====== Collected data
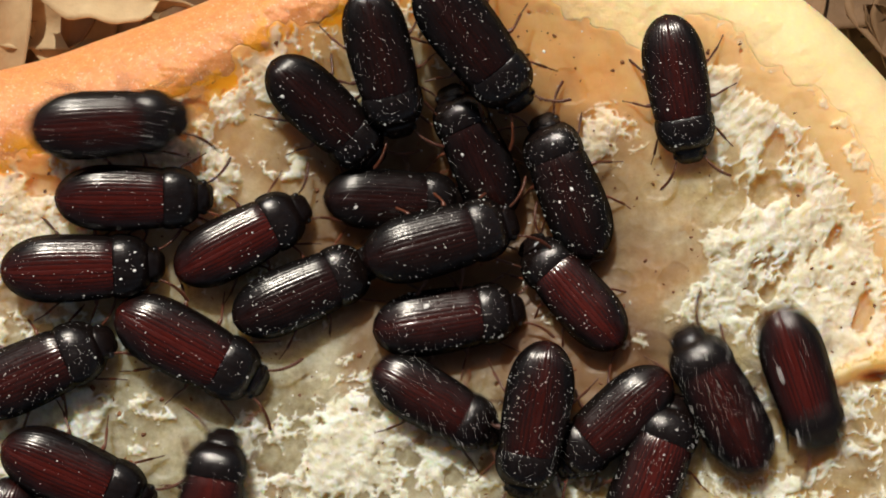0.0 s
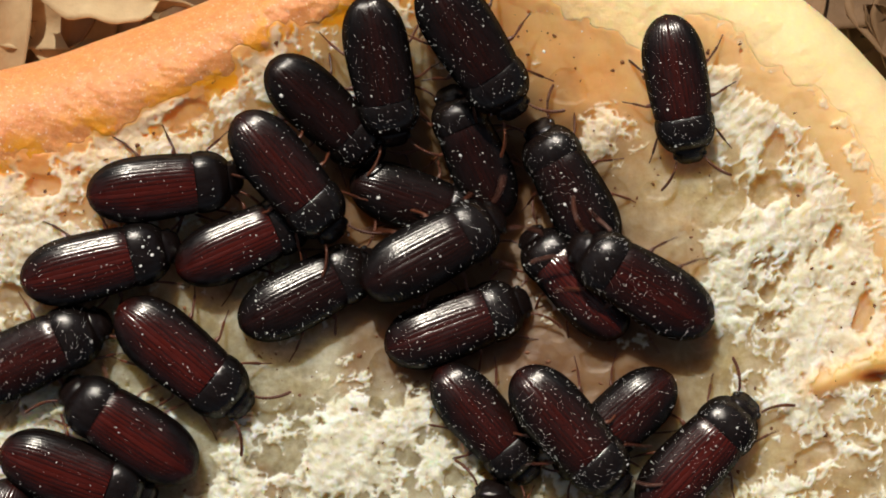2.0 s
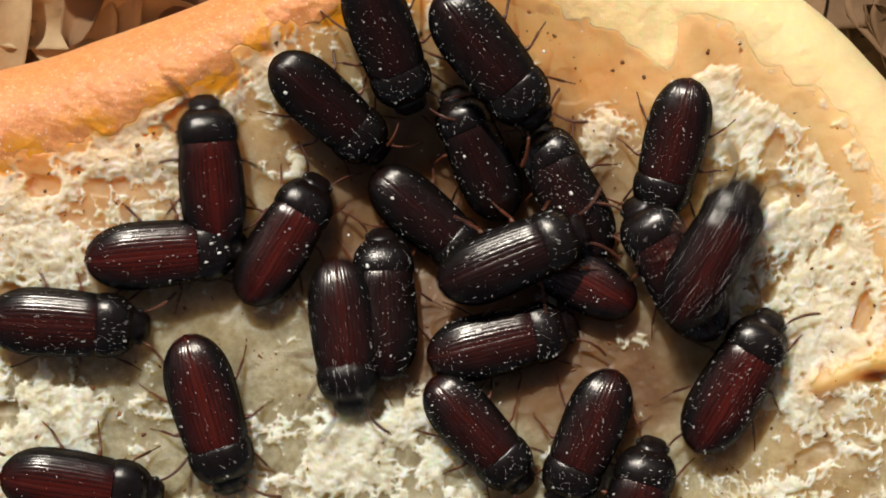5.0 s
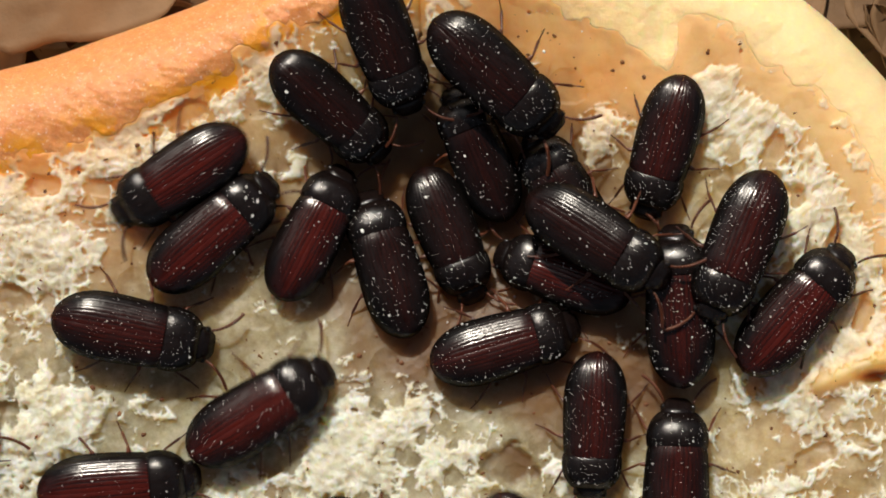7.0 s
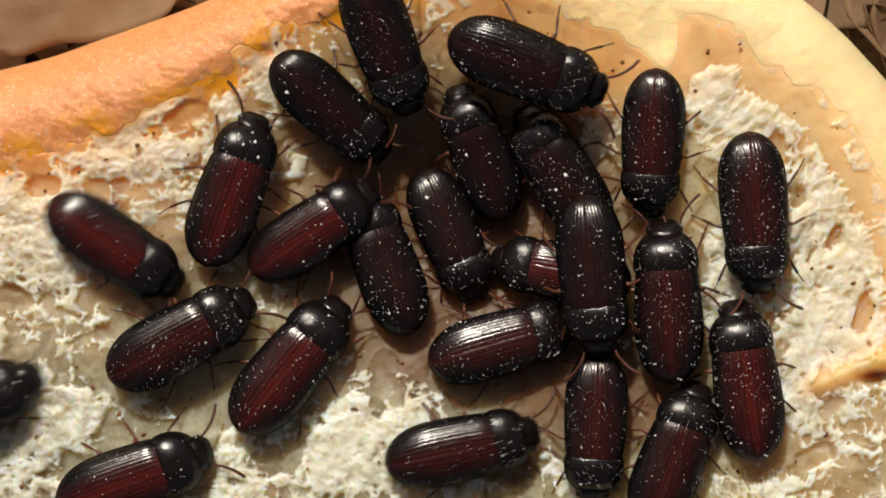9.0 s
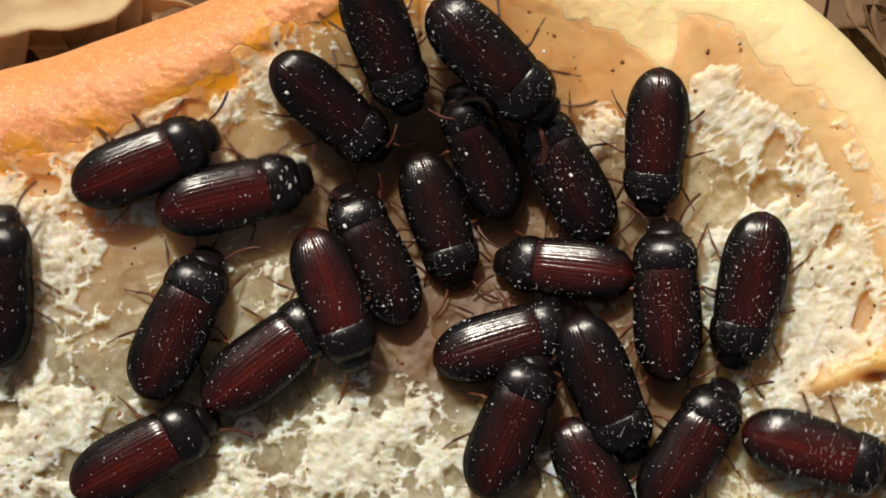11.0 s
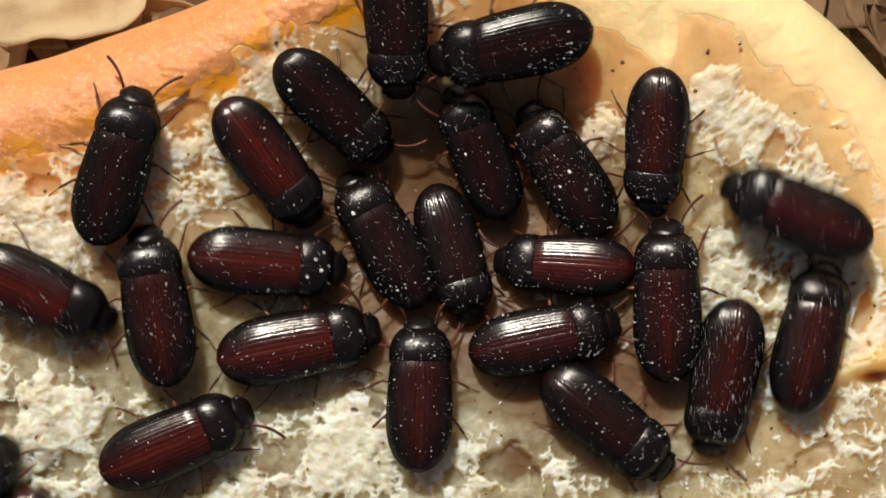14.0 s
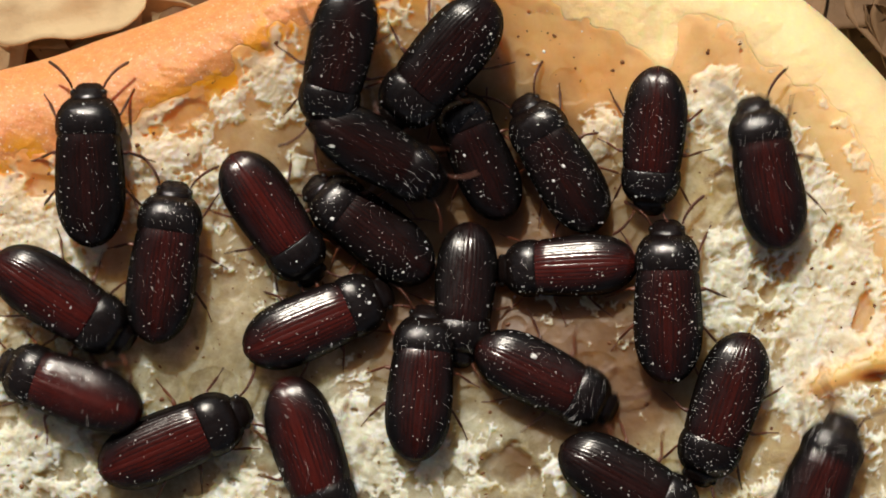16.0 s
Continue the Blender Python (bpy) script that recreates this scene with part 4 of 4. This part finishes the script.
    rows = [
        (0, on(-22.9, -9.1, -28)), (0.5, on(-23.1, -9.8, -33)), (1, on(-23.6, -10.2, -40)), (1.5, on(-23.7, -10.1, -40)), (3, on(-23.3, -10.2, -40)),
        (3.5, on(-24.2, -11.6, -91)), (4, on(-23.5, -12.6, -91)), (4.2, on(-23.2, -13.1, -89)), (5.2, on(-20.8, -15.9, -69)),
        (6.3, on(-18.2, -19.4, -53)), (6.5, on(-17.7, -19.8, -57)), (6.75, on(-16.4, -17.7, 2)), (7, on(-16.6, -14.8, 32)),
        (7.5, on(-16.3, -12.7, 71)), (8, on(-16.4, -12.2, 89)), (8.5, on(-14.2, -11.3, 56)), (9, on(-13.9, -10.6, 51)), (9.2, on(-14.0, -10.4, 51)),
        (11.3, on(-15.7, -9.3, 37)), (11.5, on(-15.3, -8.7, 38)), (12, on(-15.5, -8.1, 38)), (12.5, on(-15.4, -7.8, 36)), (13, on(-15.0, -7.8, 35)),
        (13.5, on(-14.9, -7.9, 34)), (14, on(-13.1, -8.8, 11)), (14.5, on(-13.1, -9.0, 11)), (15, on(-14.8, -9.8, 1)), (15.5, on(-13.3, -14.3, -25)),
        (16, on(-11.9, -19.1, -71)),
    ]
    walk(body, rows)
    legs(limbs, rows)
    body, limbs = beetle(1, 14, 1.032, 2)
    rows = [
        (0, on(-33.2, -20.5, -23)), (2.5, on(-33.2, -20.6, -20)), (3.5, on(-33.1, -20.8, -20)), (4.2, on(-33.0, -21.1, -15)),
        (6.3, on(-31.6, -21.8, -1)), (6.5, on(-31.1, -21.7, -0)), (7, on(-29.5, -21.5, 5)), (7.5, on(-29.0, -21.7, 10)), (8, on(-28.3, -21.5, 16)),
        (8.5, on(-28.3, -21.0, 21)), (9.2, on(-28.0, -20.7, 20)), (11.3, on(-27.2, -18.1, 29)), (11.5, on(-27.3, -17.9, 29)),
        (12, on(-26.3, -17.9, 25)), (12.5, on(-24.5, -17.6, 23)), (13.5, on(-24.3, -17.5, 23)), (16, on(-24.4, -17.4, 23)),
    ]
    walk(body, rows)
    legs(limbs, rows)
    body, limbs = beetle(1, 15, 1.016, 2)
    rows = [
        (0, on(-21.1, -23.6, 81)), (0.5, on(-24.4, -20.9, 108)), (1, on(-26.8, -17.5, 130)), (1.5, on(-28.2, -16.6, 140)), (2, on(-28.9, -16.3, 146)),
        (2.5, on(-35.4, -14.5, 164)), (3, on(-35.8, -14.7, 164)), (3.5, on(-35.6, -14.1, 175)), (4, on(-40.5, -13.8, -168)),
        (4.2, on(-43.8, -14.1, -170)), (6, on(-58.5, -15.0, -168)), (16, on(-58.5, -15.0, -168)),
    ]
    walk(body, rows)
    legs(limbs, rows)
    body, limbs = beetle(1, 16, 0.937, 1)
    rows = [
        (0, on(-41.4, -27.4, -111)), (2.5, on(-41.6, -27.6, -111)), (3.5, on(-46.2, -33.0, -110)), (16, on(-46.2, -33.0, -110)),
    ]
    walk(body, rows)
    legs(limbs, rows)
    body, limbs = beetle(3, 17, 0.996, 1, [(-2.2, 1.3, 0.3)])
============
*Task prompt*: Return the listing above word for word, with the pictures removed.

*Exercise response*:
0.0 s
2.0 s
5.0 s
7.0 s
9.0 s
11.0 s
14.0 s
16.0 s
Continue the Blender Python (bpy) script that recreates this scene with part 4 of 4. This part finishes the script.
    rows = [
        (0, on(-22.9, -9.1, -28)), (0.5, on(-23.1, -9.8, -33)), (1, on(-23.6, -10.2, -40)), (1.5, on(-23.7, -10.1, -40)), (3, on(-23.3, -10.2, -40)),
        (3.5, on(-24.2, -11.6, -91)), (4, on(-23.5, -12.6, -91)), (4.2, on(-23.2, -13.1, -89)), (5.2, on(-20.8, -15.9, -69)),
        (6.3, on(-18.2, -19.4, -53)), (6.5, on(-17.7, -19.8, -57)), (6.75, on(-16.4, -17.7, 2)), (7, on(-16.6, -14.8, 32)),
        (7.5, on(-16.3, -12.7, 71)), (8, on(-16.4, -12.2, 89)), (8.5, on(-14.2, -11.3, 56)), (9, on(-13.9, -10.6, 51)), (9.2, on(-14.0, -10.4, 51)),
        (11.3, on(-15.7, -9.3, 37)), (11.5, on(-15.3, -8.7, 38)), (12, on(-15.5, -8.1, 38)), (12.5, on(-15.4, -7.8, 36)), (13, on(-15.0, -7.8, 35)),
        (13.5, on(-14.9, -7.9, 34)), (14, on(-13.1, -8.8, 11)), (14.5, on(-13.1, -9.0, 11)), (15, on(-14.8, -9.8, 1)), (15.5, on(-13.3, -14.3, -25)),
        (16, on(-11.9, -19.1, -71)),
    ]
    walk(body, rows)
    legs(limbs, rows)
    body, limbs = beetle(1, 14, 1.032, 2)
    rows = [
        (0, on(-33.2, -20.5, -23)), (2.5, on(-33.2, -20.6, -20)), (3.5, on(-33.1, -20.8, -20)), (4.2, on(-33.0, -21.1, -15)),
        (6.3, on(-31.6, -21.8, -1)), (6.5, on(-31.1, -21.7, -0)), (7, on(-29.5, -21.5, 5)), (7.5, on(-29.0, -21.7, 10)), (8, on(-28.3, -21.5, 16)),
        (8.5, on(-28.3, -21.0, 21)), (9.2, on(-28.0, -20.7, 20)), (11.3, on(-27.2, -18.1, 29)), (11.5, on(-27.3, -17.9, 29)),
        (12, on(-26.3, -17.9, 25)), (12.5, on(-24.5, -17.6, 23)), (13.5, on(-24.3, -17.5, 23)), (16, on(-24.4, -17.4, 23)),
    ]
    walk(body, rows)
    legs(limbs, rows)
    body, limbs = beetle(1, 15, 1.016, 2)
    rows = [
        (0, on(-21.1, -23.6, 81)), (0.5, on(-24.4, -20.9, 108)), (1, on(-26.8, -17.5, 130)), (1.5, on(-28.2, -16.6, 140)), (2, on(-28.9, -16.3, 146)),
        (2.5, on(-35.4, -14.5, 164)), (3, on(-35.8, -14.7, 164)), (3.5, on(-35.6, -14.1, 175)), (4, on(-40.5, -13.8, -168)),
        (4.2, on(-43.8, -14.1, -170)), (6, on(-58.5, -15.0, -168)), (16, on(-58.5, -15.0, -168)),
    ]
    walk(body, rows)
    legs(limbs, rows)
    body, limbs = beetle(1, 16, 0.937, 1)
    rows = [
        (0, on(-41.4, -27.4, -111)), (2.5, on(-41.6, -27.6, -111)), (3.5, on(-46.2, -33.0, -110)), (16, on(-46.2, -33.0, -110)),
    ]
    walk(body, rows)
    legs(limbs, rows)
    body, limbs = beetle(3, 17, 0.996, 1, [(-2.2, 1.3, 0.3)])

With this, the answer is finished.